Se les ve pasar por la calles siguiendo las mismas huellas. Sus propias huellas de todos los años.
A la misma hora van, a la misma hora vuelven. Del mismo lugar parten, al mismo lugar llegan… del mismo lugar se despiden.
Unos llegan antes, otros después pero siempre llegan. Sólo cuando se enferman se ausentan o cuando se mueren no van nunca más. Están platicando lo mismo día tras día lo que pasó, lo que está pasando. Lo que está por suceder lo dejan para mañana, para tener tema de conversación pendiente.
Llegan a la plaza en silencio, toman posesión de una esquina, de una banca, a la sombra de los árboles, mirando hacia la iglesia, hacia la casa de Adrián Larralde, hacia el Cine Olympia o hacia el palacio municipal. Observan también a los chóferes de los carros de sitio con quienes han convivido a distancias; en fin, observan hacía los cuatro puntos cardinales. Platican en silencio, con frases directas y con señales claras; a veces ríen y raras veces se carcajean o gritan. Después vuelven nuevamente a la calma y los hombres de la plaza siguen observando todo lo que pasa y se mueve. Ven a todos, conocen gentes y carros, analizan las formas de las nubes, registran los grados de temperatura, estudian los cantos de los pájaros y los barullos de las hurracas, saben de todas las bodas, de los bailes, de los bautizos y de los entierros que `pasan por la plaza.
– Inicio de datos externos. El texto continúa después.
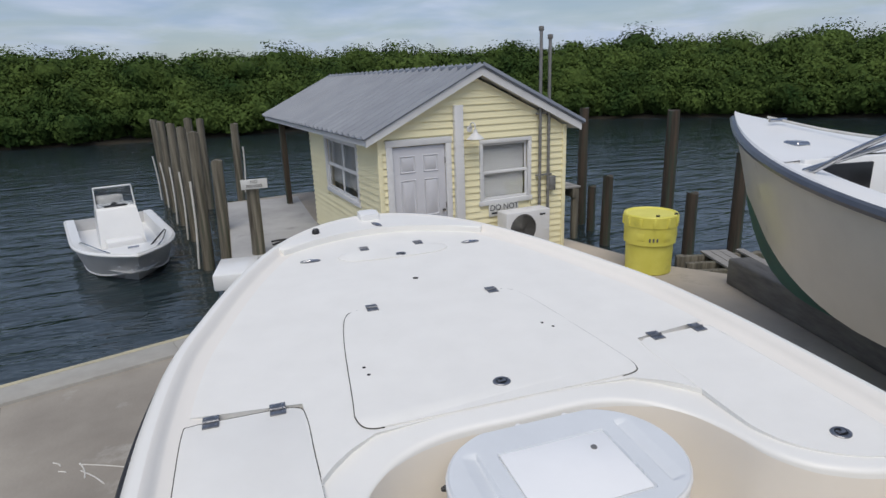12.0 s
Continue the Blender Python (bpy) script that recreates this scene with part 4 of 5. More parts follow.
def tower():
    t = thing("tower", BOAT, "glossy black tube tower with an electronics box", "tower")
    R = 0.033
    for s in (-1, 1):
        part("leg", tube([(s * 0.405, -2.382, SH + 0.005), (s * 0.401, -2.395, 0.59), (s * 0.398, -2.412, 0.70), (s * 0.391, -2.428, 0.80), (s * 0.366, -2.452, 0.935), (s * 0.346, -2.475, 1.02), (s * 0.33, -2.50, 1.13)], R, 22), BLACKTUBE, t, "black front leg")
        part("leg", tube([(s * 0.418, -2.70, SH + 0.005), (s * 0.425, -2.765, 0.66), (s * 0.43, -2.845, 0.82), (s * 0.425, -2.885, 0.95), (s * 0.408, -2.88, 1.13)], R * 1.05, 22), BLACKTUBE, t, "black bent aft leg")
        for y, x in ((-2.385, 0.406), (-2.705, 0.417)):
            wide_r = (0.048, 0.020, 0.020, 0.048) if s > 0 else (0.020, 0.048, 0.048, 0.020)
            pl = prism(rounded(s * x - 0.052, y - 0.072, s * x + 0.052, y + 0.072, wide_r), SH + 0.0005, SH + 0.010, 0.003)
            lathe([(R * 1.22, SH + 0.009), (R * 1.20, SH + 0.012), (R * 1.10, SH + 0.016), (R * 1.02, SH + 0.020)], 22, pl, Matrix.Translation((s * x, y, 0)))
            f = part("flange", pl, BLACKTUBE, t, "black mounting flange")
            sc = bmesh.new()
            for dx in (-0.034, 0.034):
                for dy in (-0.054, 0.054):
                    k = 0.72 if dx * s > 0 else 1.0
                    lathe([(0, 0.0008), (0.003, 0.0016), (0.0065, 0.0012), (0.0075, 0)], 12, sc, Matrix.Translation((s * x + dx, y + dy * k, SH + 0.0098)))
            part("bolt_heads", sc, STEEL, f, "steel bolts", kind="stuff")
        part("side_brace", tube([(s * 0.348, -2.465, 1.040), (s * 0.385, -2.52, 1.046), (s * 0.415, -2.86, 1.046)], 0.020, 16, None, 6), BLACKTUBE, t, "black side brace")
        # aft uprights of the leaning frame
        part("upright", tube([(s * 0.366, -3.347, SH), (s * 0.372, -3.384, 0.69), (s * 0.387, -3.470, 1.095), (s * 0.405, -3.56, 1.55)], 0.0255, 22), BLACKTUBE, t, "black aft upright")
    part("lower_bar", tube([(-0.352, -3.37, 0.612), (0.352, -3.37, 0.612)], 0.019, 16, None, 1, False), BLACKTUBE, t, "black lower cross bar")
    part("upper_bar", tube([(-0.405, -3.56, 1.545), (0.405, -3.56, 1.545)], 0.026, 16, None, 1, False), BLACKTUBE, t, "black upper cross bar")
    part("cross_tube", tube([(-0.345, -2.475, 1.030), (0.345, -2.475, 1.030)], 0.022, 16, None, 1, False), BLACKTUBE, t, "black cross tube")
    for x in (-0.17, 0.03, 0.20):
        part("hanger", boxed((x, -2.475, 1.085), (0.055, 0.02, 0.10), 0.004), BLACKTUBE, t, "black hanger plate")
    # electronics box: bevelled shell with a face frame on its aft side
    prof = [(-2.925, 1.128), (-2.90, 1.120), (-2.50, 1.130), (-2.455, 1.142), (-2.445, 1.160), (-2.47, 1.47), (-2.50, 1.50), (-2.88, 1.50), (-2.92, 1.47)]
    bm = bmesh.new()
    rings = [[(x, -2.69 + (y + 2.69) * k, 1.30 + (z - 1.30) * k) for y, z in prof] for x, k in ((-0.462, 0.90), (-0.458, 0.955), (-0.44, 1.0), (0.44, 1.0), (0.458, 0.955), (0.462, 0.90))]
    loft(bm, rings, True, True)
    shell = part("electronics_box", bm, BLACKBOX, t, "glossy black electronics box", 32)
    part("face_frame", boxed((0.07, -2.931, 1.30), (0.68, 0.012, 0.30), 0.005), BLACKBOX, shell, "black face frame")
    part("lower_rail", boxed((0.09, -2.941, 1.176), (0.60, 0.012, 0.010), 0.004), BLACKTUBE, shell)
    part("face_step", boxed((0.09, -2.938, 1.146), (0.60, 0.016, 0.022), 0.007, None, 3), BLACKBOX, shell)
    part("port_flange", boxed((-0.355, -2.931, 1.30), (0.14, 0.010, 0.32), 0.006), BLACKBOX, shell)
    sc = bmesh.new()
    for x in (-0.262, 0.40):
        lathe([(0, 0.002), (0.0035, 0.0015), (0.0045, 0)], 12, sc, Matrix.Translation((x - 0.018, -2.937, 1.148)) @ Matrix.Rotation(radians(90), 4, "X"))
    part("box_screws", sc, STEEL, shell, "steel screws", kind="stuff")
    part("underside_tray", boxed((0.0, -2.66, 1.121), (0.84, 0.34, 0.010), 0.004), BOATGREY, shell, "white underside tray")
    lm = Matrix.Translation((-0.462, -2.61, 1.195)) @ Matrix.Rotation(radians(-90), 4, "Y")
    part("deck_light", lathe([(0.020, -0.01), (0.030, 0.0), (0.036, 0.012), (0.036, 0.045), (0.030, 0.056), (0, 0.058)], 24, None, lm), BLACKBOX, shell, "black side light")
    return t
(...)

La plaza es de ellos más que de los enamorados o de los políticos. Ellos han visto todo, día con día, nada se les ha pasado; ni los ecos ni los rumores del pueblo, pues todo llega a la plaza. Y la plaza es de ellos, es casi su segunda casa.
Son los hombres solos y silenciosos que cruzan las calles rumbo a la plaza. Van por costumbre y por devoción, a buscar a otros hombres solos y silenciosos, a tomar el tiempo en palabras y en miradas.
Forman una cofradía laica y rústica a la vez, integrada por seres que han decidido, por la razón que sea, asistir todos los días a la plaza. Todos los días. El título de membresía se adquiere con los años… casi antes de morir.
Como parte de la plaza yo los he saludado y observado a la vez. Los he visto, reconozco sus figuras, sus pasos y sus sombras. Casi no recuerdo sus nombres; pero sobre todo, reconozco que son buenos y amigables, que no hacen mal a nadie y que forman parte de la plaza igual que las bancas, los árboles y las hurracas.
Sólo una duda he tenido siempre que los he visto cruzar las calles para ir o regresar de la plaza, todos los días por las mismas calles y a las mismas horas… ¿dónde guardan sus recuerdos esos hombres que van a la plaza?… ¿los recuerdo de días tras días, de los mismos días, de las mismas cosas, de las mismas calles, de las mismas paredes, de las mismas pláticas, del mismo ir y venir a la misma hora?… ¿dónde, dónde guardan los recuerdos?…
Después de muchos años de tener esa inquietud creo que la respuesta a la duda está en inventar los términos: sus recuerdos son en realidad nuestros recuerdos. Si los recordamos, ellos se recuerdan; si los olvidamos ellos se pierden en su mismo existir, siguiendo sus propias huellas.